→ **Given problem**: Copy the data that follows exactly. Include no pictures.

========================================================================

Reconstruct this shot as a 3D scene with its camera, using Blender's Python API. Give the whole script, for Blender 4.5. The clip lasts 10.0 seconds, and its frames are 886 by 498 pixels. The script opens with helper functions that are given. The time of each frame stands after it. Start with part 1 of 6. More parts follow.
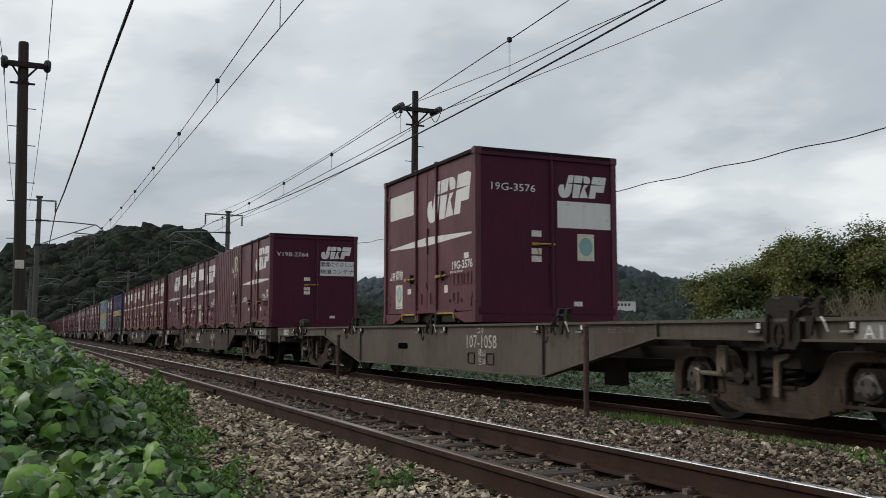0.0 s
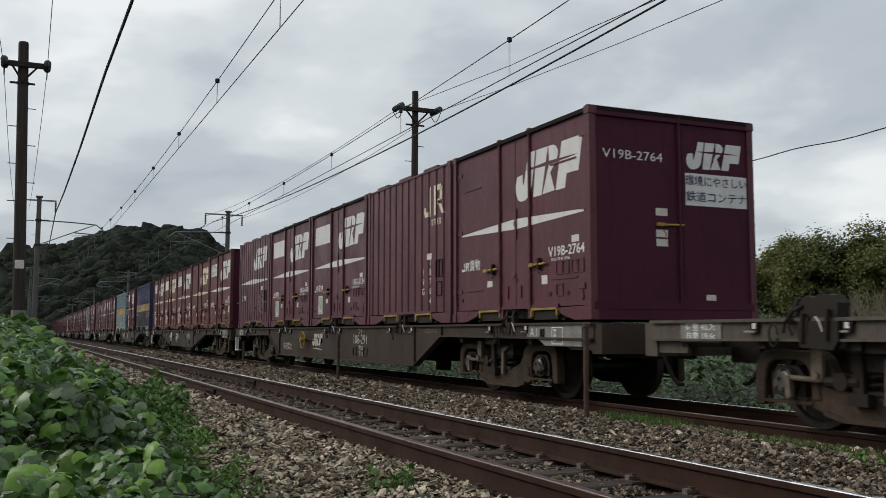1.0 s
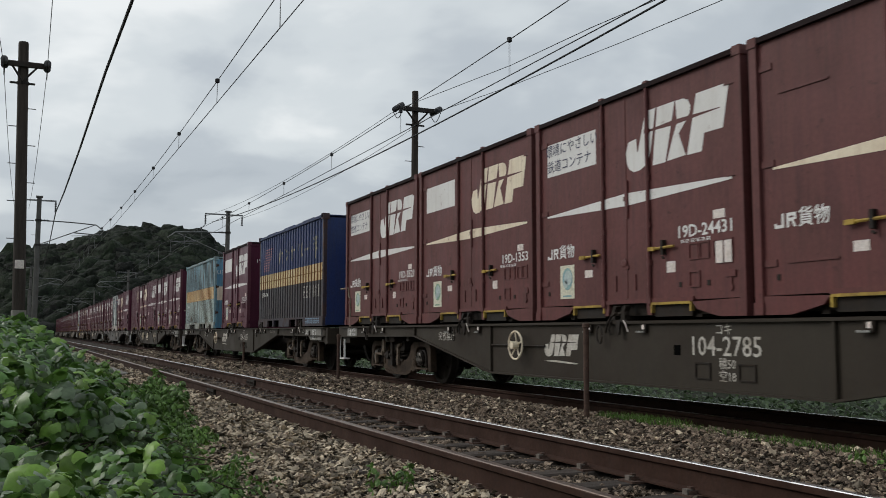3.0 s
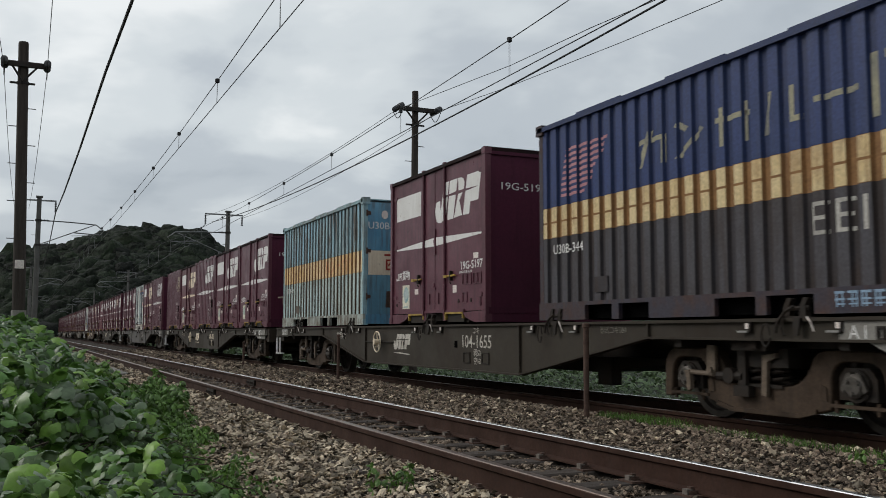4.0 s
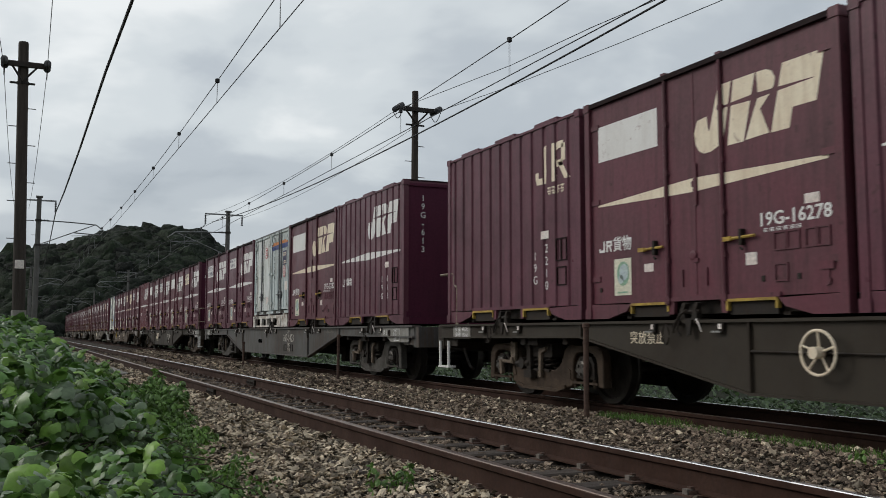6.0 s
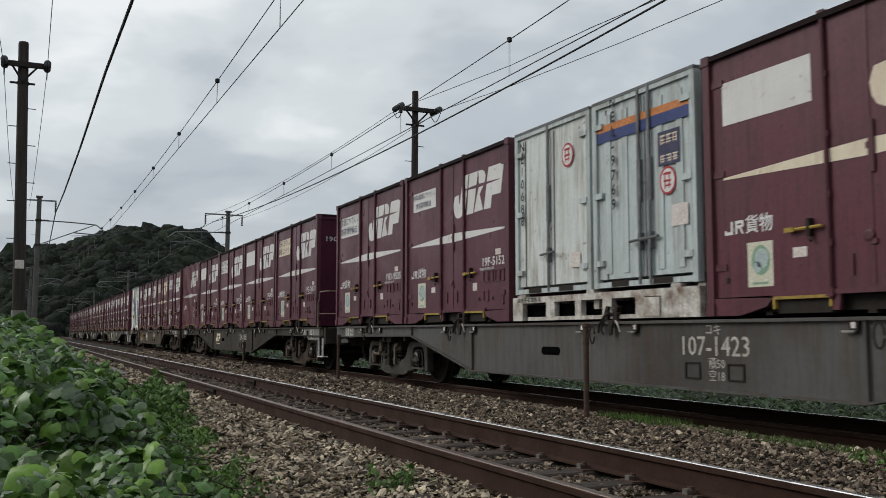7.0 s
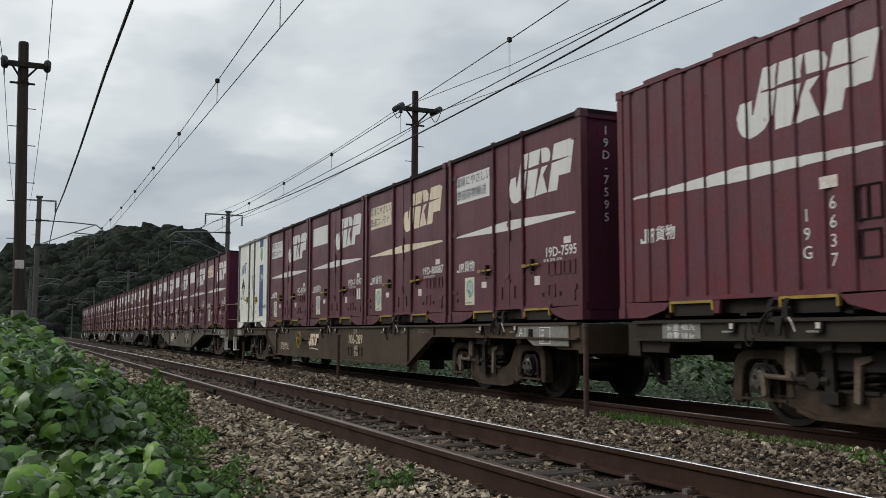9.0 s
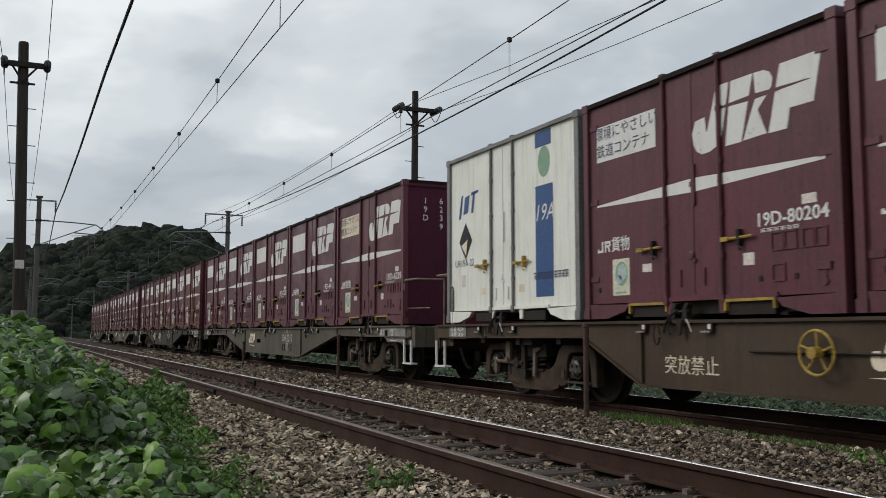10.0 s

========================================================================

→ **Answer to this problem**:
Reconstruct this shot as a 3D scene with its camera, using Blender's Python API. Give the whole script, for Blender 4.5. The clip lasts 10.0 seconds, and its frames are 886 by 498 pixels. The script opens with helper functions that are given. The time of each frame stands after it. Start with part 1 of 6. More parts follow.
0.0 s
1.0 s
3.0 s
4.0 s
6.0 s
7.0 s
9.0 s
10.0 s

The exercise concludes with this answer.